L'objection vaudrait s'il y avait eu une distinction bien tranchée entre les hérétiques manifestes et les autres. Mais, à dater du jour où l'Inquisition fonctionna régulièrement, il se forma une troisième catégorie d'hérétiques, bientôt la plus nombreuse. Elle comprenait ceux qui faisaient acte d'hérétiques, mais en cachette, ils se livraient à leur propagande antichrétienne et antisociale, ils recrutaient des adhérents, préparaient des complots contre l'orthodoxie, mais dans le mystère des bois et de la nuit, dans le secret de réunions occultes. Ils étaient hérétiques manifestes ; car ils manifestaient leur hérésie par des actes chaque fois qu'ils en avaient l'occasion; mais le plus souvent, ils dissimulaient ces manifestations par crainte de poursuites et ainsi, tout en étant des hérétiques manifestes, ils devaient être recherchés et convaincus lorsqu'ils niaient les faits relevés contre eux.

Ainsi reste vraie la distinction établie par M. de Cauzons à la suite de la plupart des historiens de l'Inquisition : la pensée hérétique restait libre; mais la manifestation de l'hérésie dans le domaine religieux et social était punie, parce qu'elle constituait un danger public.

On s'est élevé avec indignation contre l'Inquisition parce qu'elle refusait de livrer les noms des dénonciateurs et des témoins à charge, et de les confronter avec l'accusé. « L'accusé, écrit LEA, était jugé sur des pièces qu'il n'avait pas vues, émanant de témoins dont il ignorait l'existence... L'inquisiteur pouvait se permettre sans scrupule tout ce qui lui semblait conforme aux intérêts de la foi. » (Histoire de l'Inquisition, I, p. 495. Voir aussi l'indignation de M. CH. V. LANGLOIS, dans L'Inquisition d'après des travaux récents.)

« Cette coutume, observe avec raison M. DE CAUZONS, n'avait pas été imaginée pour entraver la défense des prévenus; elle était née des circonstances spéciales où l'Inquisition s'était fondée. Les témoins, les dénonciateurs des hérétiques avaient eu à souffrir de leurs dépositions devant les juges; beaucoup avaient disparu, poignardés ou jetés dans les ravins des montagnes par les parents, les amis, les coreligionnaires des accusés. Ce fut ce danger de représailles sanglantes qui fit imposer la loi dont nous nous occupons. Sans elle, ni dénonciateurs ni témoins n'eussent voulu risquer leur vie et déposer à ce prix devant le tribunal. »

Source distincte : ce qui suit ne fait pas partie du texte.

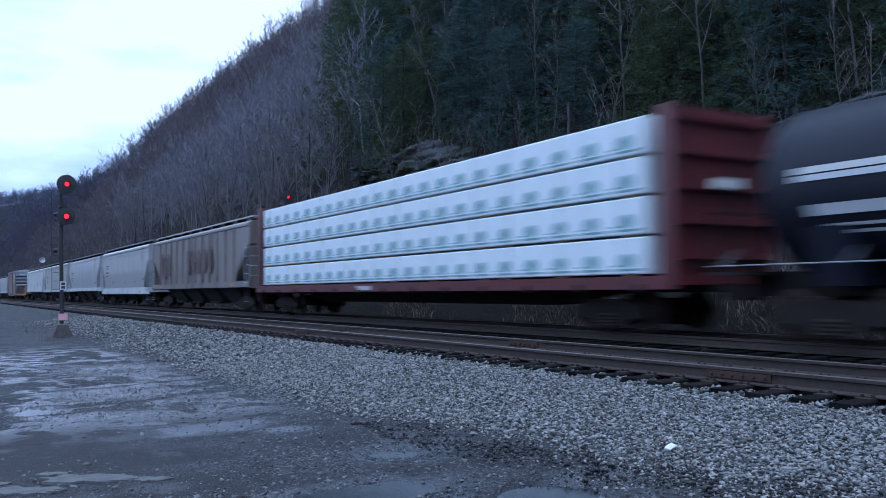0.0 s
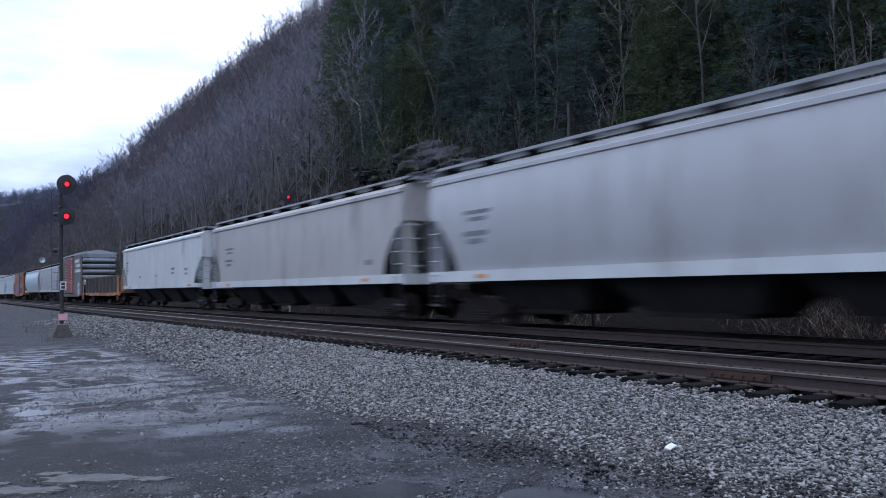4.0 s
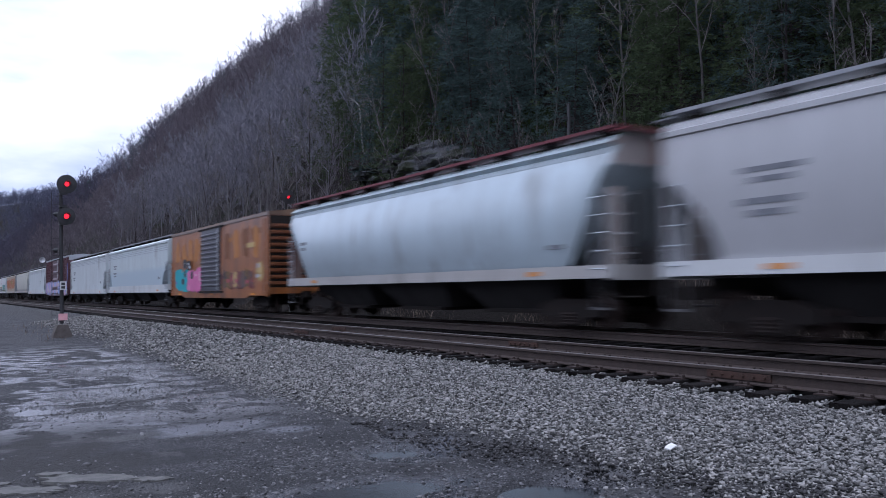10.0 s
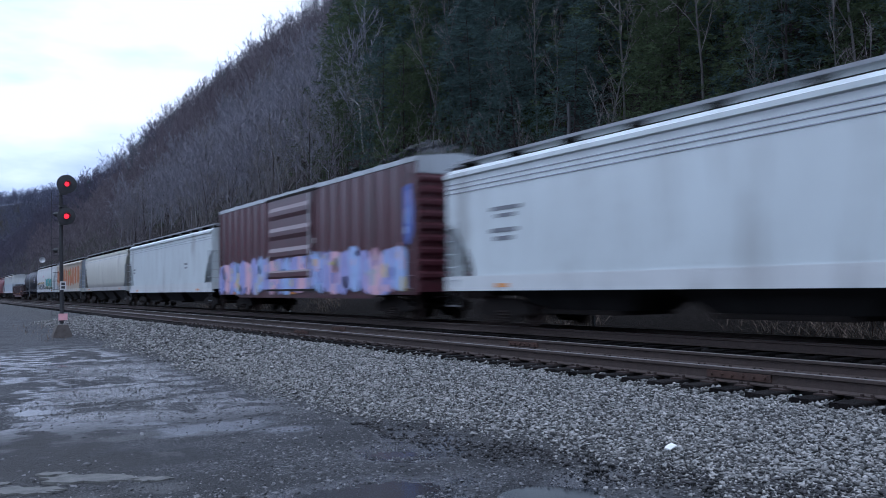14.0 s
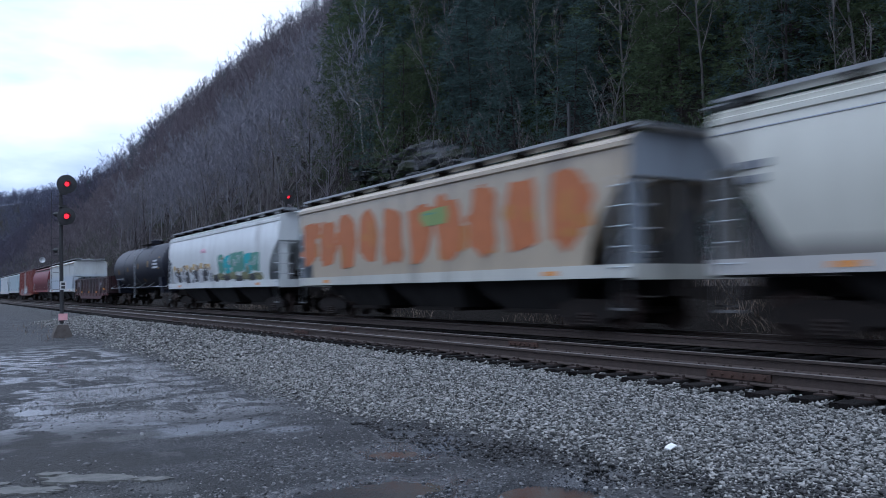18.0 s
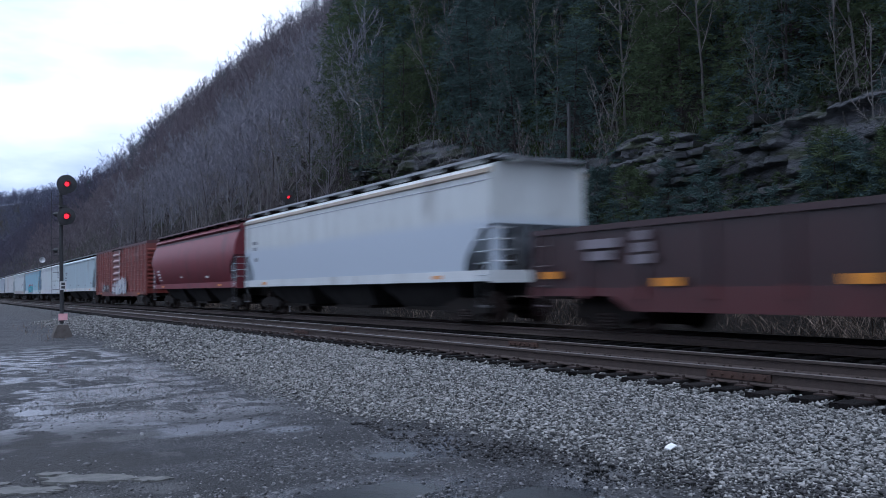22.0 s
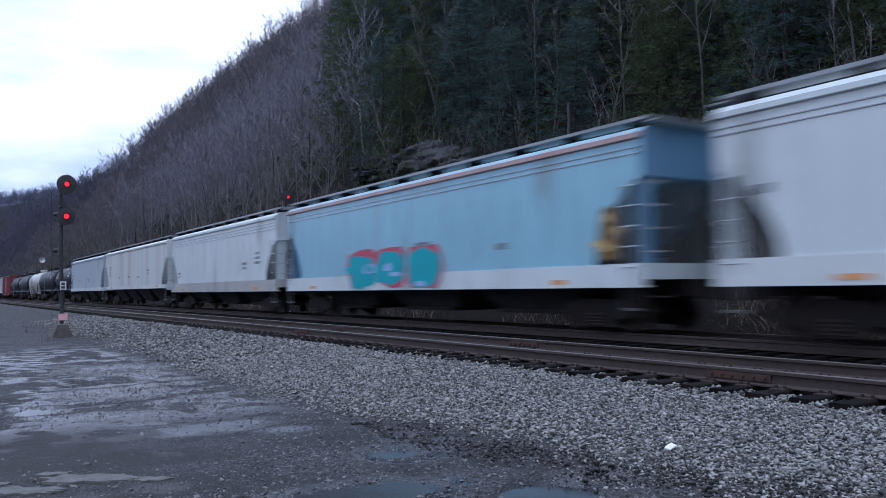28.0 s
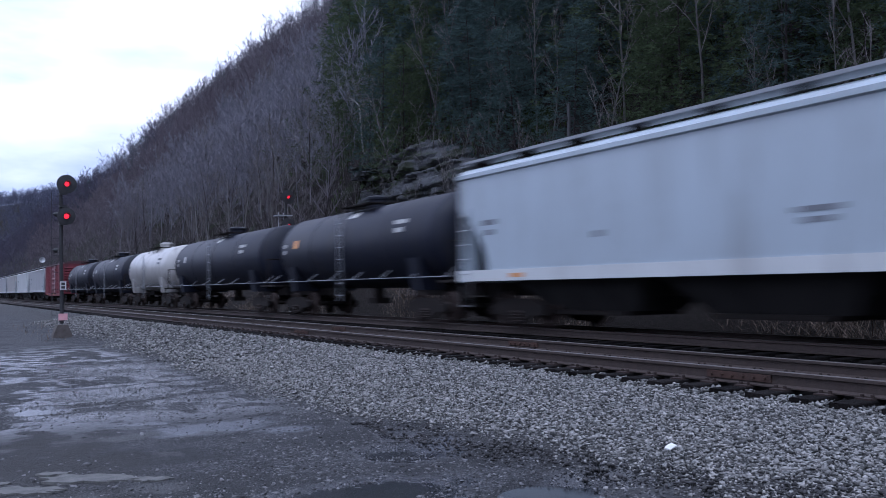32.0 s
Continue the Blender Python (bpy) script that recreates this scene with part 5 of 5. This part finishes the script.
def far_wood(name, variants, spots, material, label, kind="trees"):
    """Many trees past counting as one mesh."""
    vs, fs, o = [], [], 0
    for i, (x, y, z, turn, size) in enumerate(spots):
        v, f = variants[i % len(variants)]
        c, s = np.cos(turn), np.sin(turn)
        w = np.empty_like(v)
        w[:, 0] = x + size * (c * v[:, 0] - s * v[:, 1])
        w[:, 1] = y + size * (s * v[:, 0] + c * v[:, 1])
        w[:, 2] = z + size * v[:, 2]
        vs.append(w)
        fs.append(f + o)
        o += len(v)
    ob = new(name, sheet_mesh(name, np.concatenate(vs), np.concatenate(fs), material, False))
    return tagged(ob, label, kind, kind="stuff")


def joined(a):
    return np.concatenate([a[0], a[2]]), np.concatenate([a[1], a[3] + len(a[0])])


rg = np.random.RandomState(77)
HEM_NEAR = [as_meshes(hemlock(s, 13, 2000, 0.3 + 0.04 * (s % 3), 0.0, 0.72, 6), "hemlock", BARK, NEEDLE if s != 2 else NEEDLE_LIGHT) for s in range(4)]
HEM = [as_meshes(hemlock(s + 5, 13, 1100, 0.32 + 0.03 * (s % 3), 0.02, 1.05, 5, 0.12), "hemlock", BARK, NEEDLE) for s in range(4)]
HEM_SMALL = [as_meshes(hemlock(s + 15, 13, 380, 0.3, 0.0, 1.9, 5, 0.1), "hemlock_sapling", BARK, NEEDLE_LIGHT if s else NEEDLE) for s in range(2)]
BARE = [as_meshes(bare_tree(10 + s, 13, 17, 14, thin=0.6, spread=0.46, fork=0.2, lean=0.12, rise=0.3), "bare_tree", BARK, TWIG if s % 2 else TWIG_PALE) for s in range(4)]
PALE = [as_meshes(bare_tree(30 + s, 11, 13, 9, thin=0.7, spread=0.42, fork=0.2, lean=0.08), "pale_tree", BARK_PALE, TWIG_PALE) for s in range(2)]
SLIM = [as_meshes(bare_tree(50 + s, 6.5, 11, 7, thin=0.42, spread=0.3, lean=0.14, fork=0.3, fine=0.5), "sapling", BARK_SLIM, TWIG_PALE) for s in range(4)]


def evergreen_side(x, y):
    """The evergreens hold the steep ground nearest the outcrop; bare hardwoods take over down the valley."""
    return y < 51 + (x - 24) * 2.2 + 4 * math.sin(x * 0.9) + 4 * math.sin(y * 0.37 + x)


# evergreens near the outcrop
placed = []
for i in range(6000):
    x, y = 24.2 + 40 * rg.uniform() ** 1.6, rg.uniform(0, 110)
    if not evergreen_side(x, y) or y > 14 + 2.3 * x or y < 0.47 * x:
        continue
    gap = 1.7 if x < 34 else 2.5
    if any((x - a) ** 2 + (y - b) ** 2 < gap ** 2 for a, b in placed):
        continue
    if len(placed) >= 215:
        break
    placed.append((x, y))
    k = int(rg.randint(0, 4))
    kinds = HEM_NEAR if x < 33 else HEM
    light = HEM_NEAR[2] if (rg.uniform() < 0.4 and x < 33) else kinds[k]
    size = rg.uniform(0.65, 1.15) if x > 29 else rg.uniform(0.32, 0.68)
    tree_thing("hemlock_tree", light, x, y, rg.uniform(0, 360), size, "yellow-green young hemlock on the rocky slope" if light is HEM_NEAR[2] else "dark green hemlock tree on the steep slope", "hemlocks on the slope", 0.5)

# bare hardwoods at the foot of the slope
placed = []
for i in range(500):
    y = 48 + 95 * rg.uniform()
    x = 20.5 + 30 * rg.uniform() ** 1.4
    if evergreen_side(x, y + 2) or any((x - a) ** 2 + (y - b) ** 2 < 3.0 ** 2 for a, b in placed):
        continue
    if len(placed) > 85:
        break
    placed.append((x, y))
    if rg.uniform() < 0.22:
        tree_thing("bare_tree", PALE[i % 2], x, y, rg.uniform(0, 360), rg.uniform(0.45, 0.75), "leafless pale-barked tree on the slope", "bare trees on the slope")
    else:
        tree_thing("bare_tree", BARE[i % 4], x, y, rg.uniform(0, 360), rg.uniform(0.4, 0.75) if x < 34 else rg.uniform(0.55, 0.9), "leafless grey-brown hardwood on the slope", "bare trees on the slope")
tree_thing("bare_tree", PALE[0], 21.5, 53.2, 40, 0.95, "tall pale-barked leafless tree at the foot of the slope", "bare trees on the slope")
for px, py, ps in ((20.6, 63.5, 0.7), (21.2, 68.0, 0.8), (20.4, 73.5, 0.7), (22.0, 80.0, 0.85)):
    tree_thing("bare_tree", PALE[int(py) % 2], px, py, py * 31, ps, "pale leafless tree at the foot of the slope", "bare trees on the slope")
tree_thing("bare_tree", PALE[1], 21.0, 57.5, 10, 0.7, "pale leafless tree at the foot of the slope", "bare trees on the slope")
for x, y, s, tn in ((24.6, 45.0, 1.0, 0), (24.2, 40.6, 0.95, 60), (23.2, 37.5, 0.9, 120), (22.6, 34.6, 0.8, 200), (25.0, 36.0, 1.0, 10), (25.2, 31.0, 1.1, 80), (24.0, 26.2, 1.2, 150), (23.2, 24.4, 0.9, 260),
                    (25.5, 20.0, 1.1, 30), (26.4, 19.0, 1.0, 90), (25.6, 16.4, 1.0, 140), (23.5, 14.6, 0.8, 210), (27.5, 26.5, 1.2, 33), (27.0, 41.0, 1.2, 70), (23.0, 30.2, 0.7, 300), (22.3, 41.8, 0.6, 20)):
    tree_thing("sapling", SLIM[int(s * 10) % 3], x, y, tn, s, "slender pale bare sapling growing among the rocks", "saplings on the outcrop")
for i in range(56):
    y = rg.uniform(10, 52)
    x = rg.uniform(23.0, 32) if i < 34 else rg.uniform(21.0, 24.0)
    tree_thing("sapling", SLIM[i % 4], x, y, rg.uniform(0, 360), rg.uniform(0.8, 1.5) if i < 34 else rg.uniform(0.4, 0.9), "slender pale bare sapling among the hemlocks", "saplings on the outcrop")
snag = new("dead_snag")
snag.matrix_basis = pose(25.8, 52.6, float(terrain(25.8, 52.6)) - 0.2)
tagged(snag, "broken white dead trunk with a crooked top limb", "dead tree")
part("trunk", Form().rod((0, 0, 0), (-0.15, 0.05, 2.2), 0.07, 7, 0.06).rod((-0.15, 0.05, 2.15), (-0.1, 0.35, 3.5), 0.06, 7, 0.05).rod((-0.1, 0.35, 3.45), (-0.1, 1.2, 4.0), 0.05, 6, 0.035), BARK_PALE, snag)
for q in ((0.9, 4.5), (1.9, 4.2), (1.6, 3.9), (2.1, 4.5)):
    part("limb", Form().rod((-0.1, 1.1, 3.95), (-0.1, q[0] + 0.2, q[1]), 0.04, 5, 0.015), BARK_PALE, snag)

# low evergreen growth over the right-hand ledges
for i in range(130):
    y = rg.uniform(9, 15) if i < 14 else rg.uniform(22, 30) if i < 30 else rg.uniform(10, 36) if i < 70 else rg.uniform(9, 25)
    x = 20.9 + rg.uniform(0, 3.4)
    tree_thing("hemlock_sapling", HEM_SMALL[i % 2], x, y, rg.uniform(0, 360), rg.uniform(0.12, 0.28) if i < 30 else rg.uniform(0.07, 0.17) if i < 70 else rg.uniform(0.1, 0.26), "small green hemlock sapling rooted on the ledges", "saplings on the outcrop", 0.1)

# a roadside tree whose outer twigs hang over the lot
tree_thing("roadside_tree", BARE[1], -2.2, 33.0, 120, 0.95, "leafless roadside tree reaching over the lot", "bare trees on the slope")

# woods beyond
lo = [joined(bare_tree(70 + s, 13.5, 17, 30, True, fork=0.2, thin=0.3, spread=0.42, lean=0.04, rise=0.35)) for s in range(5)]
lo2 = [joined(bare_tree(90 + s, 13.5, 12, 20, True, fork=0.12, thin=0.3, spread=0.5, lean=0.1, rise=0.15)) for s in range(4)]
crest = [joined(bare_tree(110 + s, 15, 18, 9, fork=0.28, thin=0.8, spread=0.44, lean=0.08, rise=0.5, fine=2.4)) for s in range(4)]
lo3 = [joined(bare_tree(130 + s, 13.5, 9, 9, True, fork=0.12, thin=0.4, spread=0.5, lean=0.08, rise=0.3, fine=8.0)) for s in range(3)]
hem_lo = [joined(hemlock(20 + s, 14, 440, 0.3, 0.0, 1.3, 4, 0.16)) for s in range(3)]


def spots(count, x0, x1, y0, y1, size0, size1, test, power=1.0):
    out = []
    for _ in range(count * 4):
        x, y = rg.uniform(x0, x1), y0 + (y1 - y0) * rg.uniform() ** power
        if test(x, y):
            out.append((x, y, float(terrain(x, y)) - 0.3, rg.uniform(0, 6.28), rg.uniform(size0, size1)))
        if len(out) >= count:
            break
    return out


far_wood("lower_wood", lo, spots(230, 24, 60, 55, 140, 0.45, 0.85, lambda x, y: not evergreen_side(x, y), 1.0), TWIG_LOW, "grey leafless hardwoods on the lower slope", "woods")
far_wood("dusky_wood", lo, spots(260, 22, 62, 130, 270, 0.5, 0.9, lambda x, y: not evergreen_side(x, y), 1.0), TWIG_DUSK, "dusky brown leafless hardwoods further down the slope", "woods")
far_wood("hillside_wood", lo, spots(400, 60, 92, 55, 270, 0.5, 0.95, lambda x, y: not evergreen_side(x, y), 1.1), TWIG, "dense leafless purple-grey hardwoods covering the hillside", "woods")
far_wood("ridge_wood", crest, spots(78, 91, 103, 150, 470, 0.75, 1.25, lambda x, y: not evergreen_side(x, y), 1.0), TWIG_RIDGE, "tall leafless hardwoods standing along the ridge", "woods")
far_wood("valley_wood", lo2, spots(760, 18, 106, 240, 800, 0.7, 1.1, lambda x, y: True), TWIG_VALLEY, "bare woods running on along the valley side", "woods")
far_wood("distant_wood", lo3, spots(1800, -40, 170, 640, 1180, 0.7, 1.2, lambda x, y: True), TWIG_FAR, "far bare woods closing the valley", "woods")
far_wood("ridge_evergreens", hem_lo, spots(26, 60, 104, 230, 480, 0.5, 0.95, lambda x, y: True), NEEDLE, "scattered dark evergreens on the ridge", "woods")
far_wood("upper_evergreens", hem_lo, spots(400, 34, 104, 20, 225, 0.7, 1.15, lambda x, y: evergreen_side(x, y + 3) and x > 30), NEEDLE, "dark evergreens crowding the upper slope", "woods")


# ---- brush along the bank ----
def brush(count, x0, x1, y0, y1, tall0, tall1, seed, lean=0.5, width=0.01):
    g = np.random.RandomState(seed)
    x, y = g.uniform(x0, x1, count), y0 + (y1 - y0) * g.uniform(0, 1, count) ** 1.3
    thick = waves(x, y, 92, 0.8, 3) > g.uniform(-0.5, 0.7, count)
    x, y = x[thick], y[thick]
    count = len(x)
    z = terrain(x, y) - 0.03
    h = g.uniform(tall0, tall1, count) * (0.6 + 0.5 * (waves(x, y, 91, 0.9, 2) > 0))
    a, t = g.uniform(0, 6.28, count), g.uniform(0, 6.28, count)
    le = g.uniform(0, lean, count) * h
    base = np.stack([x, y, z], -1)
    side = np.stack([np.cos(t), np.sin(t), 0 * t], -1) * width
    mid = base + np.stack([np.cos(a) * le * 0.35, np.sin(a) * le * 0.35, h * 0.6], -1)
    tip = base + np.stack([np.cos(a) * le, np.sin(a) * le, h * (1 - 0.3 * g.uniform(0, 1, count))], -1)
    v = np.stack([base - side, base + side, mid + side * 0.7, mid - side * 0.7, tip], 1).reshape(-1, 3)
    k = np.arange(count)[:, None] * 5
    f = np.concatenate([k + np.array([[0, 1, 2]]), k + np.array([[0, 2, 3]]), k + np.array([[3, 2, 4]])])
    return v, f


for nm, c, args, m, lab in (("dry_weeds", "weeds", (30000, 16.2, 20.5, 2, 60, 0.12, 0.7, 61, 2.6, 0.008), DRY, "dead tan weeds and brambles along the far bank"),
                            ("bank_brush", "brush", (26000, 18.0, 25.5, 4, 60, 0.4, 1.5, 62, 1.6, 0.008), TWIG_PALE, "tangled bare brush at the foot of the rocks"),
                            ("ledge_ferns", "ferns", (16000, 21.8, 30.0, 6, 54, 0.15, 0.5, 63, 0.9, 0.04), MOSS, "mossy green ferns and moss on the ledges"),
                            ("lot_edge_weeds", "weeds", (260, 3.2, 4.6, 30, 46, 0.1, 0.3, 64), DRY, "sparse dead weeds by the signal footing")):
    v, f = brush(*args)
    tagged(new(nm, sheet_mesh(nm, v, f, m, False)), lab, c, kind="stuff")


# ---- what moves ----
def motions():
    """The whole train rolls at one pace towards the camera's right."""
    times = (0.0, 8.0, 16.0, 24.0, 32.0)
    for car, at in TRAIN:
        walk(car, [(t, pose(T2, at - SPEED * t, 0)) for t in times])
    mid = sum(LUMBER_AT) / 2
    for pack, (x, y, z), turn in PACKS:
        walk(pack, [(t, pose(T2 + x, mid + y - SPEED * t, z, 0, 0, turn)) for t in times])


motions()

Quand on pense aux nombreuses vendettas que les dépositions en justice amènent en Corse et en Italie, à la difficulté que les tribunaux rencontrent parfois à obtenir des dépositions de témoins oculaires refusant de parler par crainte de la vengeance des accusés, de leurs amis et de leurs parents, on s'explique, dans une certaine mesure, cette pratique de l'Inquisition; car s'il est bon de respecter les droits de la défense, il n'est ni moins bon ni moins juste de sauvegarder la sécurité des témoins dont les dépositions permettent à la justice de s'éclairer. Il y a, dans ces cas, conflit entre deux intérêts également graves; notre législation sacrifie l'un à l'autre, en livrant à la défense les noms des accusateurs et des témoins à charge; l'Inquisition a essayé de les concilier.

Ce n'était pas en effet en toute circonstance, comme semble l'indiquer l'affirmation absolue de Lea, que l'Inquisition gardait secrets les noms des dénonciateurs et des témoins :…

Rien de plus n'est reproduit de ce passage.